Quechua
The neologism 'Quechuan' is synonymous with Quechua, the name of the most widely spoken Native American language family of the indigenous peoples of the Americas, with a total of probably some 6 to 8 million speakers (estimates vary widely). Quechua is spoken across large areas of the Andes of South America, in many regional varieties, which pattern into broad dialect continua rather than clearly definable individual languages.
All Quechua varieties derive from an original single common ancestor language, Proto-Quechua. This first began expanding across the Andes over a millennium ago, however, and changed differently over time in different regions. So today speakers of the most divergent regional varieties of Quechua do not find each other's speech mutually intelligible, the basic criterion that defines Quechua as not a single language but a family of closely related languages. The level of linguistic diversity within the family is similar to that of Arabic or Slavic, and a little less than that within Romance or Germanic.

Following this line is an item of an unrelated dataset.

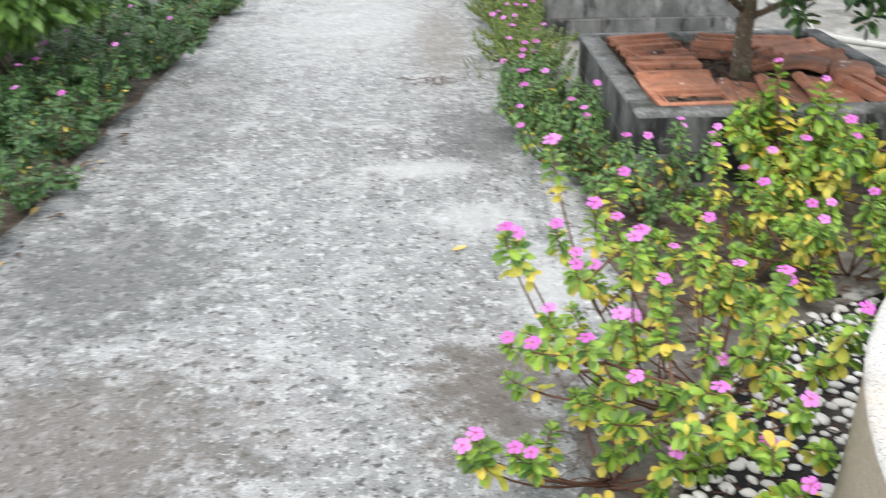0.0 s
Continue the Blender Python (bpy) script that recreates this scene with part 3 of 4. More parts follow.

Individual varieties or 'dialect' regions within the Quechua family are specified by adding the appropriate regional qualification, such as 'Cuzco Quechua', 'Southern Quechua' or 'Ancash Quechua'. In some cases, specific names have become established for individual varieties, such as 'Kichwa' as equivalent to 'Northern' or 'Ecuador Quichua'.
The case of Quechua is analogous to that of Arabic or Chinese, terms popularly imagined to represent a single language, but which also refer to what linguistically are language families whose varieties similarly pattern geographically into dialect continua. The use of regional qualifications to specify individual forms of Quechua is analogous to how this is also done for Arabic or Chinese: to distinguish, for example, Gulf, Lebanese, Moroccan Arabic or indeed Classical Arabic; or Mandarin from Cantonese forms of Chinese. Just as there has been no need to invent separate terms 'Arabican' or 'Chinesean', there is no need for a separate term 'Quechuan', which cannot be usefully distinguished from Quechua.